Calmcode - embeddings: language is hard

Similarity between embeddings is hard to interpret, especially when you confuse it with word-meaning.

1 2 3 4 5 6 7 8 9

Natural language is hard, so we should think about what clusters we might expect when we train word embeddings. So let's consider a few tricky aspects of associating words with a numerical space.

Fast and Slow

The word "fast" is similar to the word "slow" in the sense that both words describe the speed of things. When you consider how both words are used in sentences you may also imagine how both words have similar words surrounding them (a car can be fast, a car can be slow, etc).

But there's also an awkward thing: fast and slow are words with the opposite meaning. So we might need to accept that similarity in numeric space might not imply that two words have the same meaning.

What is "Brussels"?

Similarily, what do you make of "Brussels"? Is that a city? Or might it refer to political decision making in the european union?

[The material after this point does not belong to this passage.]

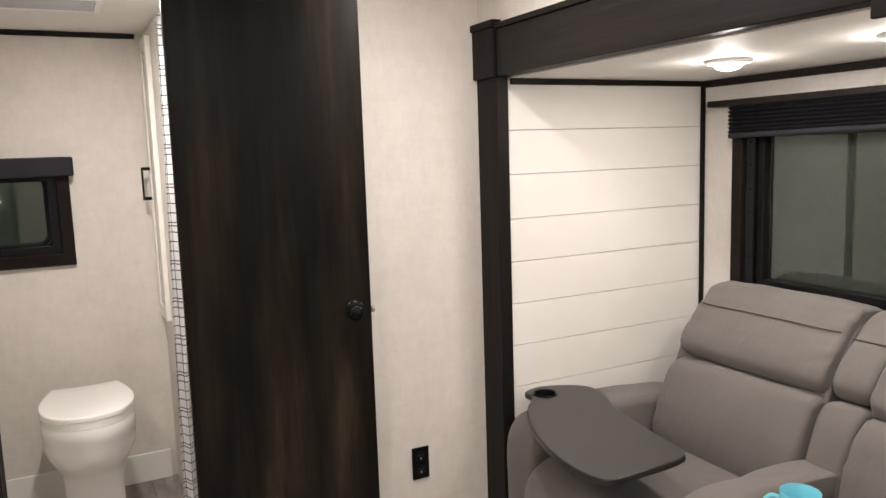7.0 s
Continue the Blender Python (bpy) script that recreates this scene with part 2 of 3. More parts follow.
def box(x0, x1, y0, y1, z0, z1, bevel=0.0, seg=2):
    bm = bmesh.new()
    bmesh.ops.create_cube(bm, size=1)
    for v in bm.verts:
        v.co = ((x0 + x1) / 2 + v.co.x * (x1 - x0), (y0 + y1) / 2 + v.co.y * (y1 - y0), (z0 + z1) / 2 + v.co.z * (z1 - z0))
    if bevel > 0:
        bmesh.ops.bevel(bm, geom=bm.edges[:], offset=bevel, segments=seg, profile=0.5, affect="EDGES")
    return bm


def join(*bms):
    out = bmesh.new()
    for b in bms:
        me = bpy.data.meshes.new("tmp")
        b.to_mesh(me)
        b.free()
        out.from_mesh(me)
        bpy.data.meshes.remove(me)
    return out


def moved(bm, m):
    bmesh.ops.transform(bm, matrix=m, verts=bm.verts)
    return bm


def lathe(profile, seg=40, centre=(0, 0, 0)):
    """Turns (radius, height) pairs round the z axis."""
    bm = bmesh.new()
    rings = []
    for r, z in profile:
        if r < 1e-5:
            rings.append([bm.verts.new((centre[0], centre[1], centre[2] + z))])
        else:
            rings.append([bm.verts.new((centre[0] + r * math.cos(2 * math.pi * i / seg), centre[1] + r * math.sin(2 * math.pi * i / seg), centre[2] + z)) for i in range(seg)])
    for a, b in zip(rings, rings[1:]):
        for i in range(seg):
            j = (i + 1) % seg
            if len(a) == 1 and len(b) == 1:
                continue
            if len(a) == 1:
                bm.faces.new((a[0], b[i], b[j]))
            elif len(b) == 1:
                bm.faces.new((a[i], a[j], b[0]))
            else:
                bm.faces.new((a[i], a[j], b[j], b[i]))
    return bm


def smooth_loop(pts, per=6):
    """A closed Catmull-Rom loop through 2D points."""
    out = []
    n = len(pts)
    for i in range(n):
        p0, p1, p2, p3 = (Vector(pts[(i + k - 1) % n]) for k in range(4))
        for s in range(per):
            t = s / per
            out.append(0.5 * ((2 * p1) + (p2 - p0) * t + (2 * p0 - 5 * p1 + 4 * p2 - p3) * t * t + (3 * p1 - p0 - 3 * p2 + p3) * t ** 3))
    return out


def pillow(profile, y0, y1, edge=0.05, per=5, steps=9, puff=0.0, seed=0, gather=0.0015):
    """An upholstered body: a closed x-z outline swept from y0 to y1, drawn in and rounded at both ends."""
    loop = smooth_loop(profile, per)
    c = sum(loop, Vector((0, 0))) / len(loop)
    ys = []
    for i in range(steps + 1):
        a = math.pi / 2 * i / steps
        ys.append((y0 + edge * (1 - math.cos(a)), 1 - math.sin(a)))
    mids = 14
    rows = [(y, k) for y, k in ys]
    for i in range(1, mids):
        rows.append((y0 + edge + (y1 - y0 - 2 * edge) * i / mids, 0.0))
    rows += [(y1 - (y - y0), k) for y, k in reversed(ys)]
    bm = bmesh.new()
    rings = []
    for y, k in rows:
        ring = []
        mid = 1 - abs((y - (y0 + y1) / 2) / ((y1 - y0) / 2)) ** 2
        for q in loop:
            d = q - c
            ln = max(d.length, 1e-4)
            inset = min(edge * k, ln * 0.75)
            side = max(0.0, 1 - min(y - y0, y1 - y) / 0.09)
            wob = noise.noise(Vector((q.x * 9, y * 9 + seed * 7.3, q.y * 9))) * 0.0055 + side * noise.noise(Vector((q.x * 34, y * 12 + seed, q.y * 34))) * gather
            p = q - d / ln * (inset - puff * mid - wob)
            ring.append(bm.verts.new((p.x, y, p.y)))
        rings.append(ring)
    n = len(loop)
    for a, b in zip(rings, rings[1:]):
        for i in range(n):
            bm.faces.new((a[i], a[(i + 1) % n], b[(i + 1) % n], b[i]))
    bm.faces.new(rings[0])
    bm.faces.new(list(reversed(rings[-1])))
    return bm


def tube(points, radius, seg=8):
    bm = bmesh.new()
    pts = [Vector(p) for p in points]
    rings = []
    for i, p in enumerate(pts):
        d = (pts[min(i + 1, len(pts) - 1)] - pts[max(i - 1, 0)]).normalized()
        up = Vector((1, 0, 0)) if max(abs((p - pts[0]).x) for p in pts) < 1e-5 else Vector((0, 0, 1)) if abs(d.z) < 0.9 else Vector((1, 0, 0))
        a = d.cross(up).normalized()
        b = d.cross(a).normalized()
        rings.append([bm.verts.new(p + radius * (math.cos(2 * math.pi * k / seg) * a + math.sin(2 * math.pi * k / seg) * b)) for k in range(seg)])
    for r, s in zip(rings, rings[1:]):
        for k in range(seg):
            bm.faces.new((r[k], r[(k + 1) % seg], s[(k + 1) % seg], s[k]))
    bm.faces.new(rings[0])
    bm.faces.new(list(reversed(rings[-1])))
    return bm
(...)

Depending on how the word is used, it could mean either thing! So how might that influence it's position in numeric space? Would that word be part of two clusters? Or none?

Beware bias

Another awkward side effect is that the numeric representation of words might encode bias. Just consider words like "he", "she", "doctor" and "nurse". Statistically, when you train on wikipedia, you might have a corpus that associate "he" with "doctor" and "she" with "nurse". But that's a pattern that might be harmful. There's no reason why a man couldn't be a nurse or why a woman couldn't be a doctor. But if you end up with a numeric representation where the distance between words imply predictive power ... you should remain mindful.